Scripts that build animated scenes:
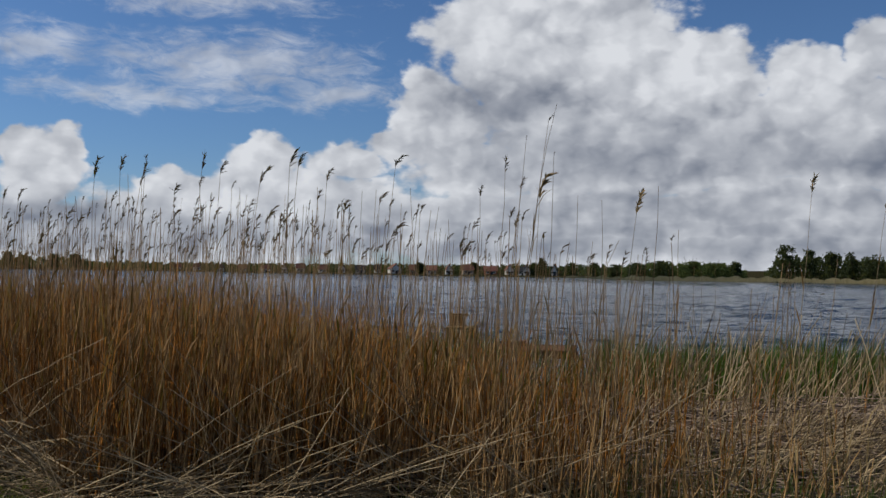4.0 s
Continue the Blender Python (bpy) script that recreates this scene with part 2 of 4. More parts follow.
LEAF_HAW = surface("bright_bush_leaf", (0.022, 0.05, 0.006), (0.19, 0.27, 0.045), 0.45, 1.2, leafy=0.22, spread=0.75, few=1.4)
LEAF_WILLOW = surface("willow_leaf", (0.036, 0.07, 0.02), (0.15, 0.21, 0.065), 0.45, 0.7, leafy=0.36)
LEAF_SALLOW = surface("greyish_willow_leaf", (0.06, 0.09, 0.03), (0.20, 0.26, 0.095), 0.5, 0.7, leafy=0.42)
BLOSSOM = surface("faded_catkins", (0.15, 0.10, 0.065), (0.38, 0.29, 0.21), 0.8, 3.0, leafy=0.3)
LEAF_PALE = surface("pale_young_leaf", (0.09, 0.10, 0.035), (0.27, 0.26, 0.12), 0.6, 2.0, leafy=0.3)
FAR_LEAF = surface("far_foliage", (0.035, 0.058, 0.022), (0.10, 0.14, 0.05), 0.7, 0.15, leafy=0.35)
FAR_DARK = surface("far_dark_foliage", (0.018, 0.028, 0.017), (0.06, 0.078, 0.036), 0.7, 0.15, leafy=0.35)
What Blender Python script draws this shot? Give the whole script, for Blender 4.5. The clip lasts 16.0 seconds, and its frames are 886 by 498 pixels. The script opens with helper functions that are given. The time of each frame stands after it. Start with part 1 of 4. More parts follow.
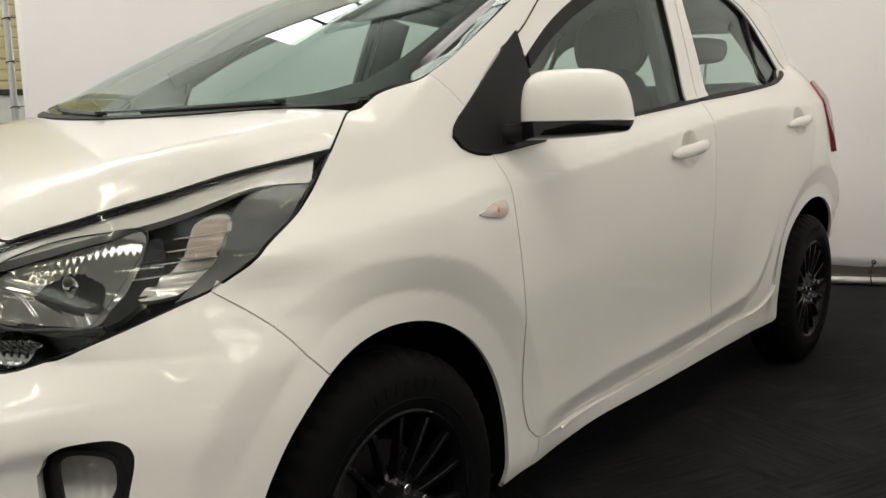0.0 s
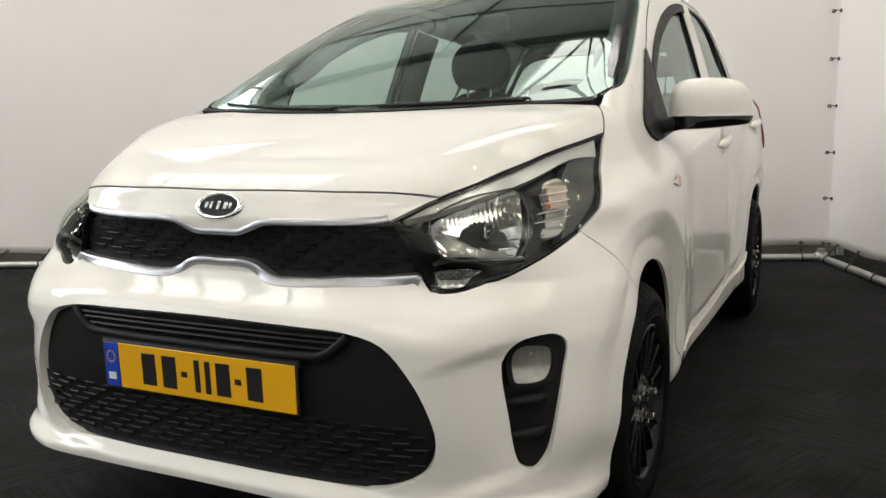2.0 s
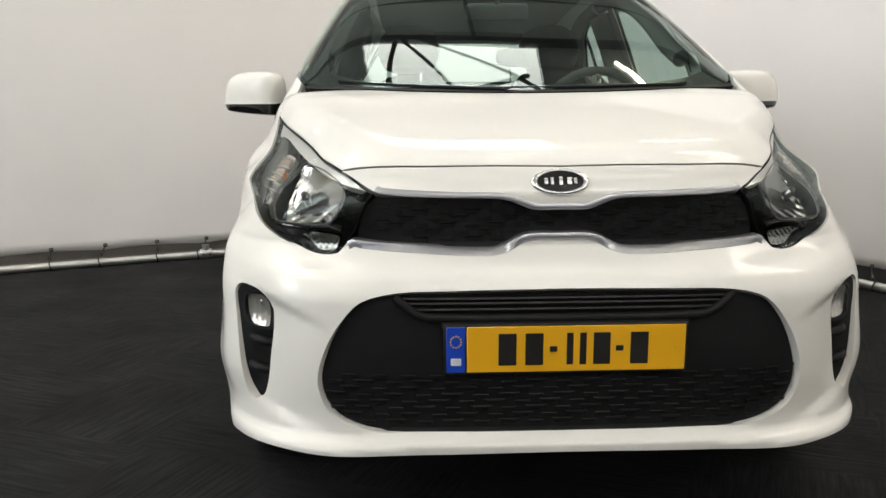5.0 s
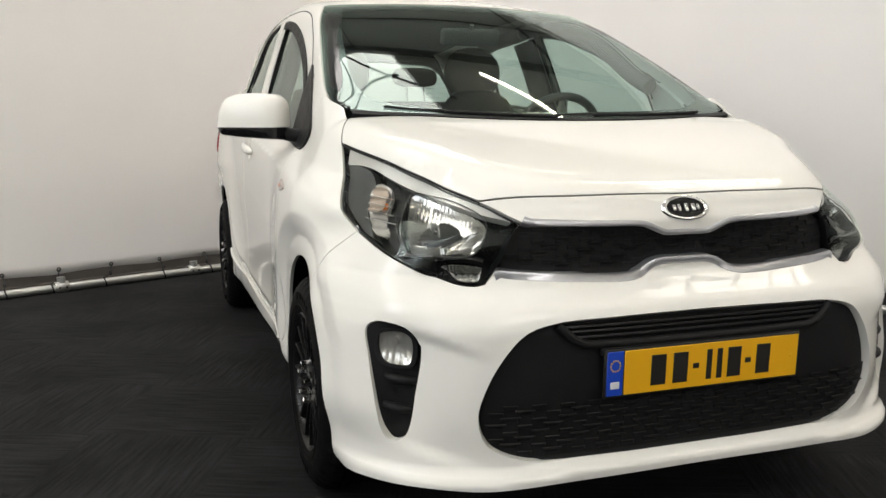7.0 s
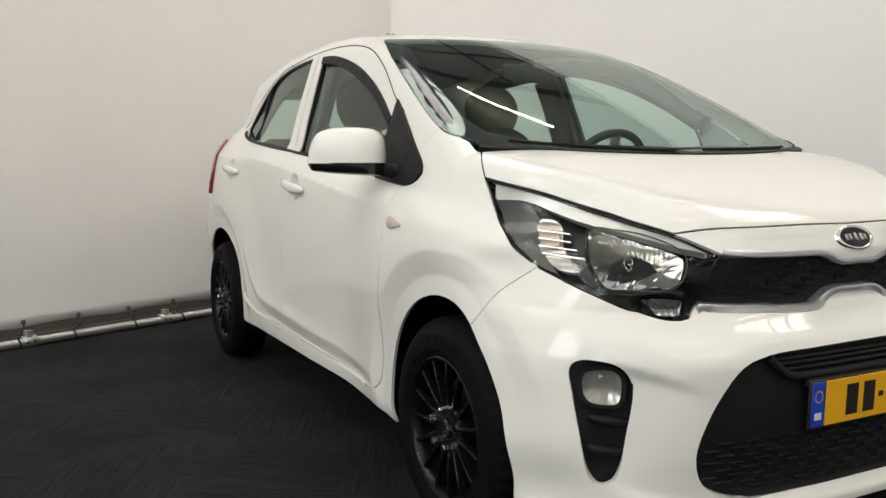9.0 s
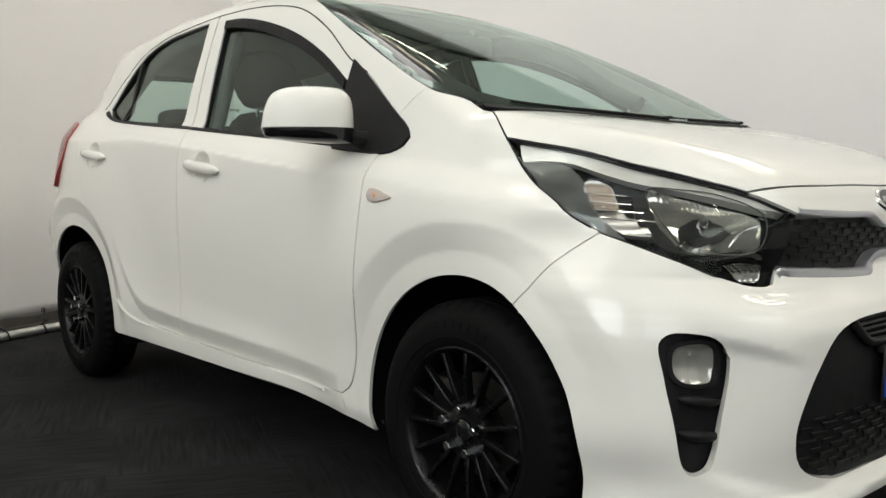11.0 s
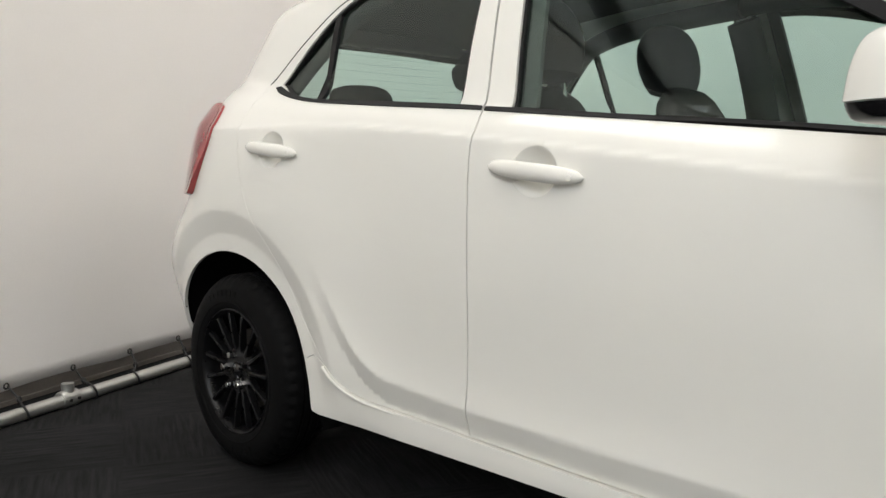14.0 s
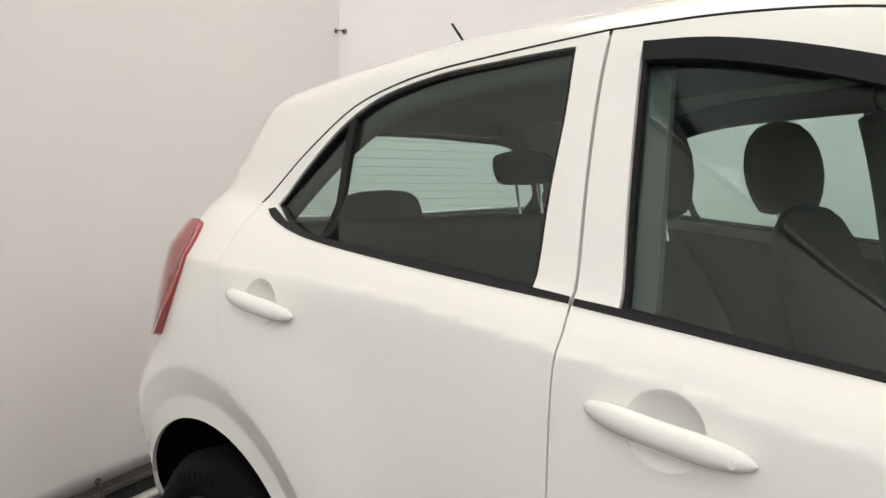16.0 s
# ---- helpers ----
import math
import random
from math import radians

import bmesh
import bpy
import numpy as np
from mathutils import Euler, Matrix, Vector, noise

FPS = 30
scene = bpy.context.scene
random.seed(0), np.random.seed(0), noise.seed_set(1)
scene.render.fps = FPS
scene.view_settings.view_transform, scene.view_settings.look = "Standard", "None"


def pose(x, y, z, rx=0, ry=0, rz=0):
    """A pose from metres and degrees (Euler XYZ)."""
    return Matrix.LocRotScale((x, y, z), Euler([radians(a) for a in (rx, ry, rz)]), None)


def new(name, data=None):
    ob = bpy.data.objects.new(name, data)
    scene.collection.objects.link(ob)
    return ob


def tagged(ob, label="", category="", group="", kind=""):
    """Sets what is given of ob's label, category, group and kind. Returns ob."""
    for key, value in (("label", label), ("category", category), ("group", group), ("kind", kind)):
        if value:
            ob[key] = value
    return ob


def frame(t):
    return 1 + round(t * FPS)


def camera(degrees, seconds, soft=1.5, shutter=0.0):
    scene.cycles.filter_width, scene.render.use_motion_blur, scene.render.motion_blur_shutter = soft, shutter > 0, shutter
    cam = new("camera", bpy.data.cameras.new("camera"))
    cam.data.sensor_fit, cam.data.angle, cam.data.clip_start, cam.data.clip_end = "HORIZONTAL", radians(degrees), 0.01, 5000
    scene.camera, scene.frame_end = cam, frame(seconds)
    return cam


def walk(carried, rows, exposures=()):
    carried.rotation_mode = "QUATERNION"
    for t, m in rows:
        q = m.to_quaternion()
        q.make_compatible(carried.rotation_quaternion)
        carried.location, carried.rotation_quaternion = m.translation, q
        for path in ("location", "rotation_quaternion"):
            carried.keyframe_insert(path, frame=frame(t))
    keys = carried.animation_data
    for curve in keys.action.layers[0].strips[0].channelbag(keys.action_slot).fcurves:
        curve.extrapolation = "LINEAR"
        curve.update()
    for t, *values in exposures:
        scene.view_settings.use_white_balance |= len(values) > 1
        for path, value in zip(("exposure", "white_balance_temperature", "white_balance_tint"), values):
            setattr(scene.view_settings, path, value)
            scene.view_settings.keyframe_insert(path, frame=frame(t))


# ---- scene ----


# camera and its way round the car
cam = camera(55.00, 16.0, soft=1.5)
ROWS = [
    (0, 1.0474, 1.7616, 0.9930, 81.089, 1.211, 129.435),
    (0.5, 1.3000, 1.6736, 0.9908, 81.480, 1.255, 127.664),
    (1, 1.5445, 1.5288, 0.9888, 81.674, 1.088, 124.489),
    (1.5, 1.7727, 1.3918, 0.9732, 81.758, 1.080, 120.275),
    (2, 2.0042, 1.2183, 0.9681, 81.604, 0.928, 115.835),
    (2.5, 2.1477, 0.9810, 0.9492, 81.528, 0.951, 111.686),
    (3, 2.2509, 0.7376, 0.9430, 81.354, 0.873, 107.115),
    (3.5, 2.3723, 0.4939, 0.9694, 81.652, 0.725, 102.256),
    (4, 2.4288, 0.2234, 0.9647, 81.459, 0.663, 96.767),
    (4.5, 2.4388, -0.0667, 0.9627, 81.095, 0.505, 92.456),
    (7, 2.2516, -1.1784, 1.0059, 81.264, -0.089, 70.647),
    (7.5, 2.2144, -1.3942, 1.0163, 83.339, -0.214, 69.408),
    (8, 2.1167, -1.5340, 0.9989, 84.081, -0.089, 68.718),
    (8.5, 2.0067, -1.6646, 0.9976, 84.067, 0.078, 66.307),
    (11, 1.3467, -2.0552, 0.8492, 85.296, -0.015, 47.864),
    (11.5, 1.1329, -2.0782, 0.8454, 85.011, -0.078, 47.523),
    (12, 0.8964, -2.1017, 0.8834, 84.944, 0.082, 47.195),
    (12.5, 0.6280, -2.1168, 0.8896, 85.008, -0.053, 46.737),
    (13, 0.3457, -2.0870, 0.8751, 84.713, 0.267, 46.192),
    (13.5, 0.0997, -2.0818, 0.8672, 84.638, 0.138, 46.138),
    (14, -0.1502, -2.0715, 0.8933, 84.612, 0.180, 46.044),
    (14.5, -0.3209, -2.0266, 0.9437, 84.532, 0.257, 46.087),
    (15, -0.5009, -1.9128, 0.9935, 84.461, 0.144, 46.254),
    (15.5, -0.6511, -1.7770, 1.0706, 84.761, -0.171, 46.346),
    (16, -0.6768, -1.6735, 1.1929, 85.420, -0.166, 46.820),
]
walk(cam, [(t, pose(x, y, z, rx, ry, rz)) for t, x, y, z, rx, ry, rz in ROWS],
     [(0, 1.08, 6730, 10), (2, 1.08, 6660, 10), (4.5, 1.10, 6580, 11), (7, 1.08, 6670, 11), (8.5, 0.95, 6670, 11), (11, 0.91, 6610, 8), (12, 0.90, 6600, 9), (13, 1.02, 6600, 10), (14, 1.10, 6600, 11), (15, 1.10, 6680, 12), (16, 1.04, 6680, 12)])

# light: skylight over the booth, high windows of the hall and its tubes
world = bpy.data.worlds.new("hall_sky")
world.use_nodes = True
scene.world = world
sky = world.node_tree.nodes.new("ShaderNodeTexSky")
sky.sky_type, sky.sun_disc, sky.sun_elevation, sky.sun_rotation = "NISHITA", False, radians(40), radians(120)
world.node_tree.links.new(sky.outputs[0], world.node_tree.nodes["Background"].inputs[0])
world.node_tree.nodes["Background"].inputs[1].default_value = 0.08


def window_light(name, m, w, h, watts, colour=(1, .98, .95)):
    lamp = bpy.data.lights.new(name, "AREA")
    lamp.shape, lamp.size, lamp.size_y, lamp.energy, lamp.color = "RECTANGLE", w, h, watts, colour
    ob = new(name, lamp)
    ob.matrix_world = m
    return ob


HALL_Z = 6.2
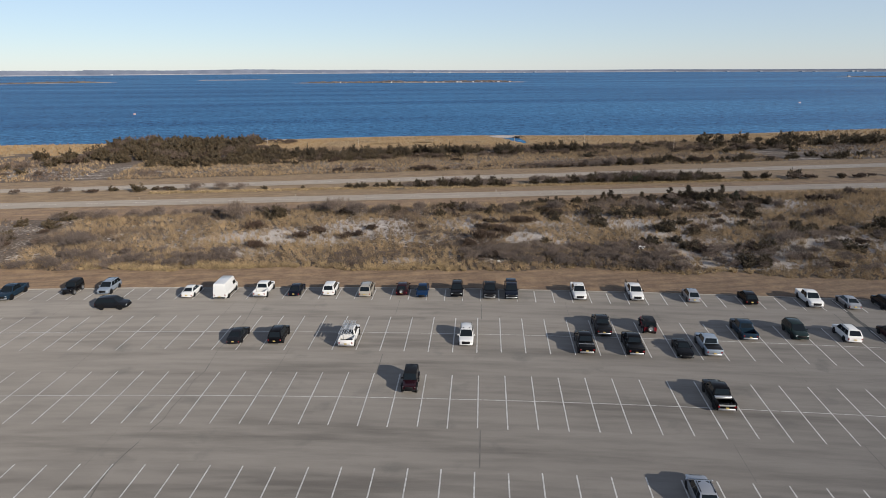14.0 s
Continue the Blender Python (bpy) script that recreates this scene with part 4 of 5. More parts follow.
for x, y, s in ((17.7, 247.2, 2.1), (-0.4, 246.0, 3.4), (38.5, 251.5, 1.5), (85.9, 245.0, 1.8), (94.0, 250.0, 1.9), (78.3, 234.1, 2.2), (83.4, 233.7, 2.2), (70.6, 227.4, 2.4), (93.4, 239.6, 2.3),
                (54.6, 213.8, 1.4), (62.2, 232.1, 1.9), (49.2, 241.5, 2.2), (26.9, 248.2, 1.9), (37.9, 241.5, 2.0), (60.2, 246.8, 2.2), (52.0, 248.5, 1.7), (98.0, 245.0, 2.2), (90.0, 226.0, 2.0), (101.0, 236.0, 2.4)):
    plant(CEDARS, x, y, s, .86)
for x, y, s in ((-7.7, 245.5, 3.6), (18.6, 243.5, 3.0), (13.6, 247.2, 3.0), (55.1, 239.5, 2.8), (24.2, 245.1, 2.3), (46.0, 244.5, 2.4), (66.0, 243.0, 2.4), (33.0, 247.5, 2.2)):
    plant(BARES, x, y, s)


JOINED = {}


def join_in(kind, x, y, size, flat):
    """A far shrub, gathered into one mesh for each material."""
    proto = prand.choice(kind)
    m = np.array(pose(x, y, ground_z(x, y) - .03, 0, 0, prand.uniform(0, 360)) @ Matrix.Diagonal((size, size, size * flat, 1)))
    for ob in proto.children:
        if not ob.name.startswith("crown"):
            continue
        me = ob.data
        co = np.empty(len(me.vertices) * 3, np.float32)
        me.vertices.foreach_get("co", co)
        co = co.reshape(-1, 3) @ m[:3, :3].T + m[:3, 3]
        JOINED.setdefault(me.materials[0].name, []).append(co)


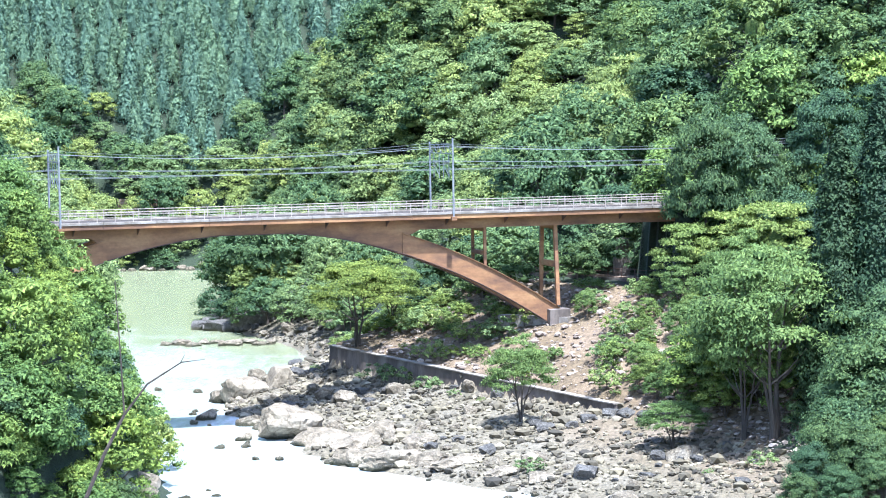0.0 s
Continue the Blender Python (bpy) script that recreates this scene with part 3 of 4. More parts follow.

• _TASK TO COMPLETE_
Every line from the one containing "setattr(scene.view_settings, path, value)" through the one containing "# ---- scene" is to be given again exactly, both ends included, and no line outside that range.

• _IN RESPONSE_
            setattr(scene.view_settings, path, value)
            scene.view_settings.keyframe_insert(path, frame=frame(t))


# ---- scene ----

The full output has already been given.